» **Exercise goal**
Your task is to output the listing word for word, with pictures excluded.

--- start ---

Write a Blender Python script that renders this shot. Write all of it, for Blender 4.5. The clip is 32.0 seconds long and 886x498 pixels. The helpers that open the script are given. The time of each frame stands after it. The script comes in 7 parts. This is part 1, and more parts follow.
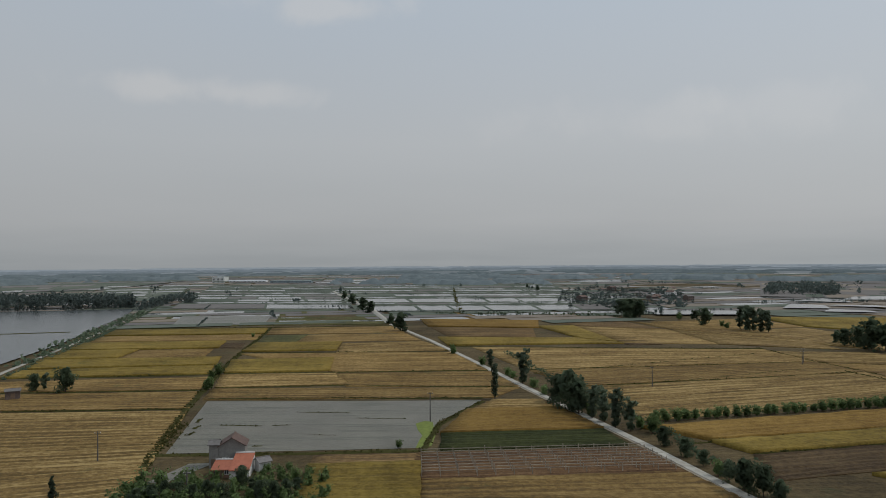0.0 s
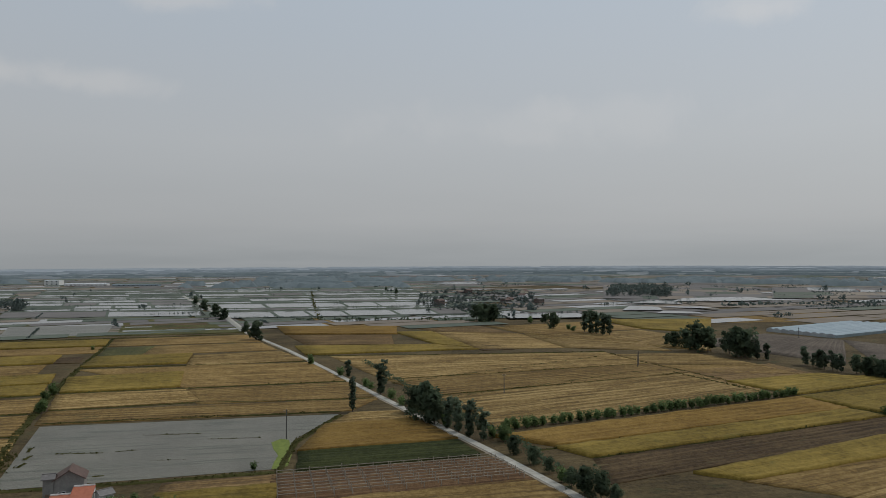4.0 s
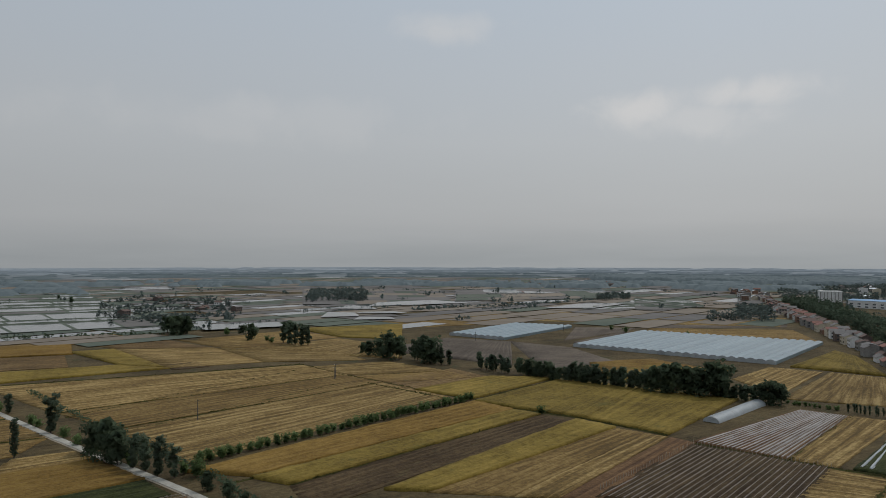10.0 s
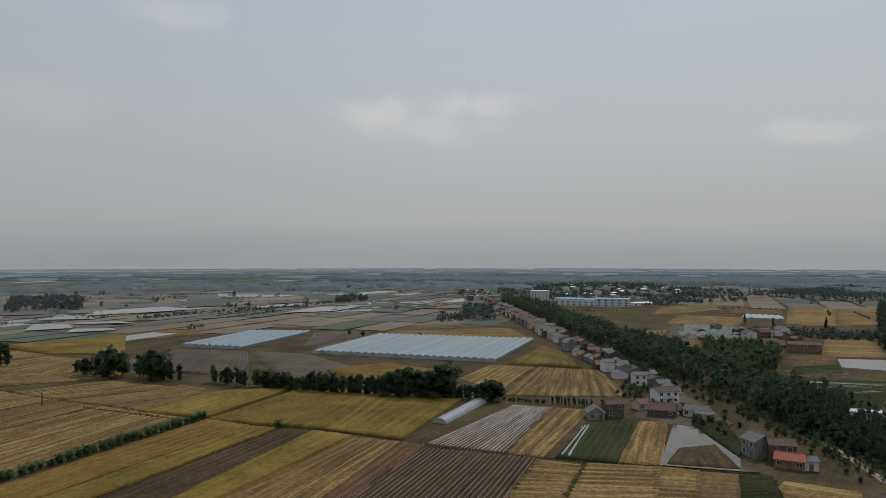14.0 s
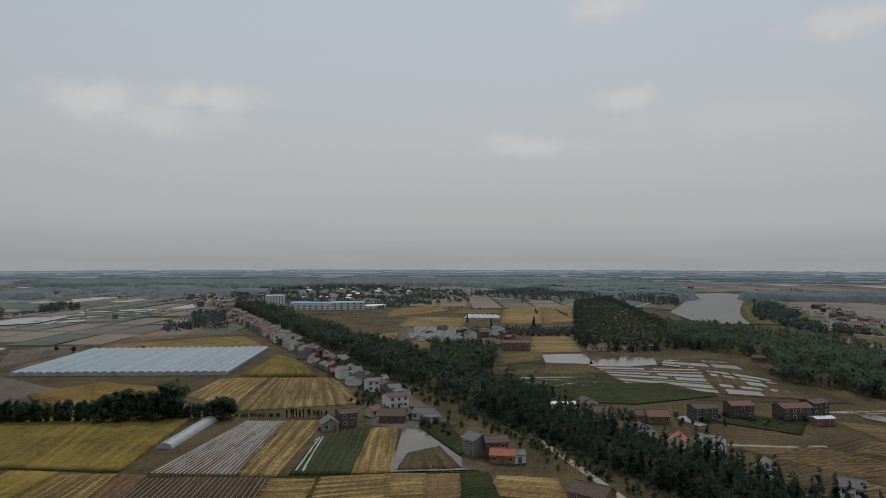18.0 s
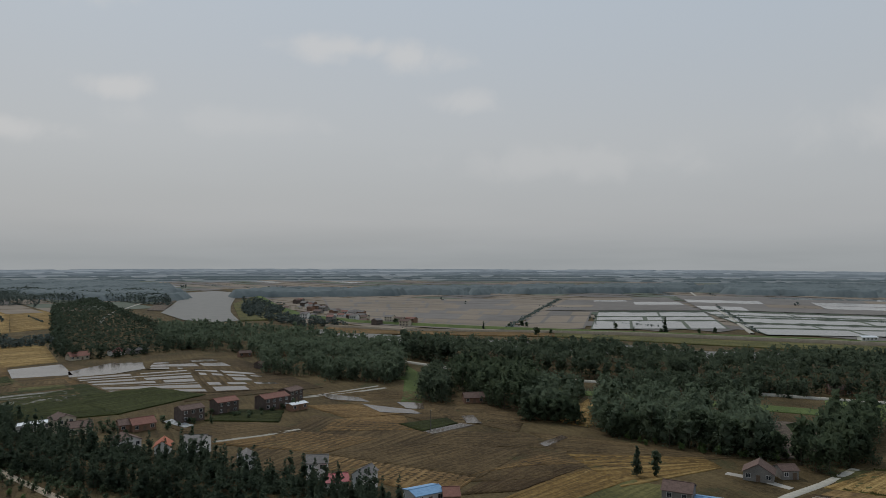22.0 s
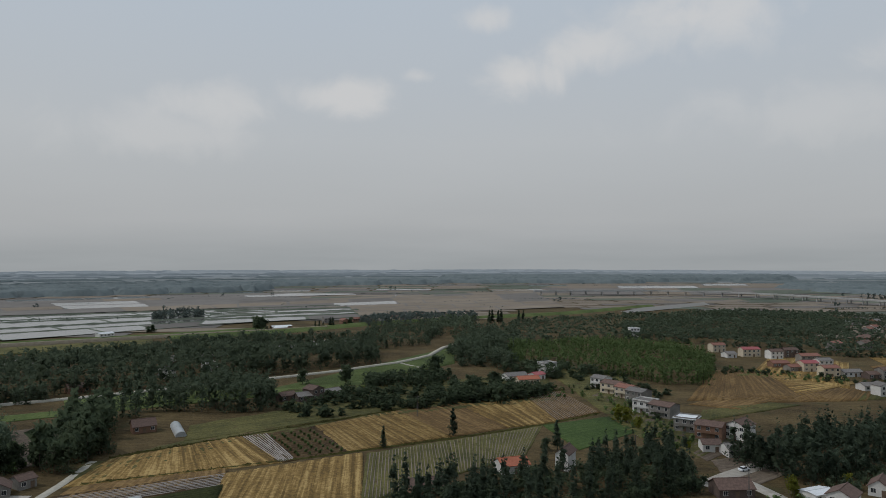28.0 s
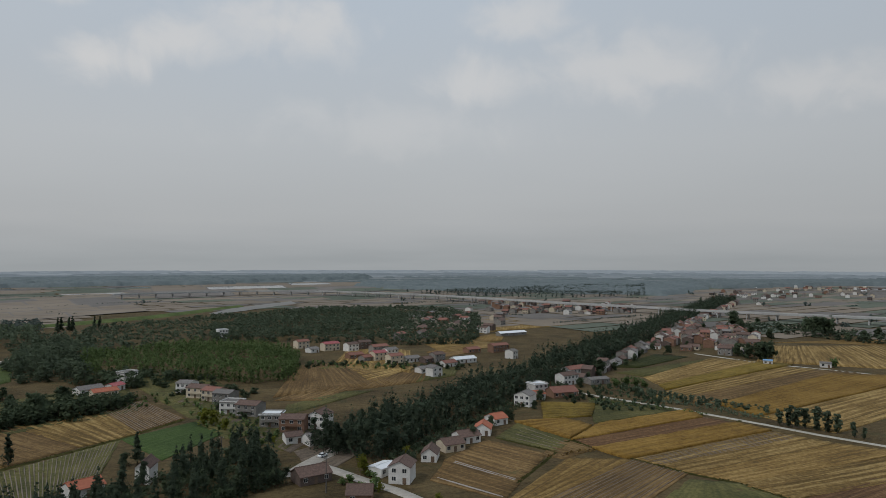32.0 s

--- end ---

» **Response for this exercise**
Write a Blender Python script that renders this shot. Write all of it, for Blender 4.5. The clip is 32.0 seconds long and 886x498 pixels. The helpers that open the script are given. The time of each frame stands after it. The script comes in 7 parts. This is part 1, and more parts follow.
0.0 s
4.0 s
10.0 s
14.0 s
18.0 s
22.0 s
28.0 s
32.0 s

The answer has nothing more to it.